— BEGIN TASK MATERIAL —
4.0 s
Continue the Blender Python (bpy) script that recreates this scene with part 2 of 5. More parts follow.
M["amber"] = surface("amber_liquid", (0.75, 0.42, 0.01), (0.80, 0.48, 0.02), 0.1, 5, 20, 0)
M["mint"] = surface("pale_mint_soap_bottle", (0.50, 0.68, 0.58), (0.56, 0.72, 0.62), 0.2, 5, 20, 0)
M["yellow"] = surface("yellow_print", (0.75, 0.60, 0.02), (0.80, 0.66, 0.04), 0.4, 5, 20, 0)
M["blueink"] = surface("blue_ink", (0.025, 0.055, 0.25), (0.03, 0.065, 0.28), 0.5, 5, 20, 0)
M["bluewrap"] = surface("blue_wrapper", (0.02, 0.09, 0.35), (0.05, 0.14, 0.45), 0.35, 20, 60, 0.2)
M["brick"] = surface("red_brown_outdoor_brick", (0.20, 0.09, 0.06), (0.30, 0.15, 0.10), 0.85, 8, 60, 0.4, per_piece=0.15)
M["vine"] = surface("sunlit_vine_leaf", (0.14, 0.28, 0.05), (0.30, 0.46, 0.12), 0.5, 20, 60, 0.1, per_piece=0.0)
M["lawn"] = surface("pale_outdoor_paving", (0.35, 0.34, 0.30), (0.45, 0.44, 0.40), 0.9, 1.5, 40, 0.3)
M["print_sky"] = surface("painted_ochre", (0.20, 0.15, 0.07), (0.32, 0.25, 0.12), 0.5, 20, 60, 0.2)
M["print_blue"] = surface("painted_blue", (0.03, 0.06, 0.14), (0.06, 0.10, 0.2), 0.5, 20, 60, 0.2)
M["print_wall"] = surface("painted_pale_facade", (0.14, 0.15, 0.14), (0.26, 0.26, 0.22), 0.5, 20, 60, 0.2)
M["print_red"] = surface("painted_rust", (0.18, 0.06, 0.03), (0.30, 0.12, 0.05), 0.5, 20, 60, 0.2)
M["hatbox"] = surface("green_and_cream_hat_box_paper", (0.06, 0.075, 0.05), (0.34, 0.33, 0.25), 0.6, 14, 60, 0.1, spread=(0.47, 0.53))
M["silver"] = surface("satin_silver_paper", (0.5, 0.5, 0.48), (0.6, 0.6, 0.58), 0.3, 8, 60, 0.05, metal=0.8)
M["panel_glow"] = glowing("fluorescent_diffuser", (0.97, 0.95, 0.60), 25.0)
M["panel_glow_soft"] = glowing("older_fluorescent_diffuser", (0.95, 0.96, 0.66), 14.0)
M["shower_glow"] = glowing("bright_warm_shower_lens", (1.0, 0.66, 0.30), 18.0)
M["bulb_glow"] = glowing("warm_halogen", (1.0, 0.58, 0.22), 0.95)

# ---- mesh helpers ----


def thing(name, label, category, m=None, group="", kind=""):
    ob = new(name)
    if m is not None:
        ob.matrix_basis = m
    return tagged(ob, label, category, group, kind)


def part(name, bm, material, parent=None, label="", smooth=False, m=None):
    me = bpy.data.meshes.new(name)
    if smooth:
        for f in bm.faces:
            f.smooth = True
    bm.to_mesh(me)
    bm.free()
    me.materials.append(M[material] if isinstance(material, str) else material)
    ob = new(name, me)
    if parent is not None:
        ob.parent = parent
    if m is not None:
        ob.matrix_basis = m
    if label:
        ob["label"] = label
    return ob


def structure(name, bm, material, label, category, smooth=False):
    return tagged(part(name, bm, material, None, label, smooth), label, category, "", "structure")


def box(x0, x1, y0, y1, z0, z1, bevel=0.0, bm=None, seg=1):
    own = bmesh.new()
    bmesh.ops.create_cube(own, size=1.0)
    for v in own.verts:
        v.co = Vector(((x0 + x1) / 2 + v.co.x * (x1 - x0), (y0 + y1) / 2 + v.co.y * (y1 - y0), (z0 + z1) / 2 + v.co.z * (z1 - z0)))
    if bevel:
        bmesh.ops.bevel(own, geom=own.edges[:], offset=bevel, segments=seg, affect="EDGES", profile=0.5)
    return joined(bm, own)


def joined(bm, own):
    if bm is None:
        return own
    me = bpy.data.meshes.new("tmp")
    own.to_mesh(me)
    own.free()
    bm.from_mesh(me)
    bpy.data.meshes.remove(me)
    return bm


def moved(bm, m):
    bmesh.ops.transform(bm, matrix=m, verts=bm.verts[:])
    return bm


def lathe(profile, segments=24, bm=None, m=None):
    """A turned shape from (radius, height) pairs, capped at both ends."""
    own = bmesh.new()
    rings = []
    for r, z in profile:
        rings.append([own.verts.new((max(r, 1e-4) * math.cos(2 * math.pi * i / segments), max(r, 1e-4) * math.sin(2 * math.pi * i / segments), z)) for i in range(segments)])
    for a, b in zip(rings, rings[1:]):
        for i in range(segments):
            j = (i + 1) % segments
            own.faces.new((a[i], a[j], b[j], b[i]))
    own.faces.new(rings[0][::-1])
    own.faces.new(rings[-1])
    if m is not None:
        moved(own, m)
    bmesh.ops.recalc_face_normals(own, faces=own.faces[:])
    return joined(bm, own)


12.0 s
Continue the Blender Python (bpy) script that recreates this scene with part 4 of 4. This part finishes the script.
— END TASK MATERIAL —
Print, without alteration, the lines from the line with "More parts follow." to the line with "# ---- mesh helpers". Include both of them, and omit every other line.

Continue the Blender Python (bpy) script that recreates this scene with part 2 of 5. More parts follow.
M["amber"] = surface("amber_liquid", (0.75, 0.42, 0.01), (0.80, 0.48, 0.02), 0.1, 5, 20, 0)
M["mint"] = surface("pale_mint_soap_bottle", (0.50, 0.68, 0.58), (0.56, 0.72, 0.62), 0.2, 5, 20, 0)
M["yellow"] = surface("yellow_print", (0.75, 0.60, 0.02), (0.80, 0.66, 0.04), 0.4, 5, 20, 0)
M["blueink"] = surface("blue_ink", (0.025, 0.055, 0.25), (0.03, 0.065, 0.28), 0.5, 5, 20, 0)
M["bluewrap"] = surface("blue_wrapper", (0.02, 0.09, 0.35), (0.05, 0.14, 0.45), 0.35, 20, 60, 0.2)
M["brick"] = surface("red_brown_outdoor_brick", (0.20, 0.09, 0.06), (0.30, 0.15, 0.10), 0.85, 8, 60, 0.4, per_piece=0.15)
M["vine"] = surface("sunlit_vine_leaf", (0.14, 0.28, 0.05), (0.30, 0.46, 0.12), 0.5, 20, 60, 0.1, per_piece=0.0)
M["lawn"] = surface("pale_outdoor_paving", (0.35, 0.34, 0.30), (0.45, 0.44, 0.40), 0.9, 1.5, 40, 0.3)
M["print_sky"] = surface("painted_ochre", (0.20, 0.15, 0.07), (0.32, 0.25, 0.12), 0.5, 20, 60, 0.2)
M["print_blue"] = surface("painted_blue", (0.03, 0.06, 0.14), (0.06, 0.10, 0.2), 0.5, 20, 60, 0.2)
M["print_wall"] = surface("painted_pale_facade", (0.14, 0.15, 0.14), (0.26, 0.26, 0.22), 0.5, 20, 60, 0.2)
M["print_red"] = surface("painted_rust", (0.18, 0.06, 0.03), (0.30, 0.12, 0.05), 0.5, 20, 60, 0.2)
M["hatbox"] = surface("green_and_cream_hat_box_paper", (0.06, 0.075, 0.05), (0.34, 0.33, 0.25), 0.6, 14, 60, 0.1, spread=(0.47, 0.53))
M["silver"] = surface("satin_silver_paper", (0.5, 0.5, 0.48), (0.6, 0.6, 0.58), 0.3, 8, 60, 0.05, metal=0.8)
M["panel_glow"] = glowing("fluorescent_diffuser", (0.97, 0.95, 0.60), 25.0)
M["panel_glow_soft"] = glowing("older_fluorescent_diffuser", (0.95, 0.96, 0.66), 14.0)
M["shower_glow"] = glowing("bright_warm_shower_lens", (1.0, 0.66, 0.30), 18.0)
M["bulb_glow"] = glowing("warm_halogen", (1.0, 0.58, 0.22), 0.95)

# ---- mesh helpers ----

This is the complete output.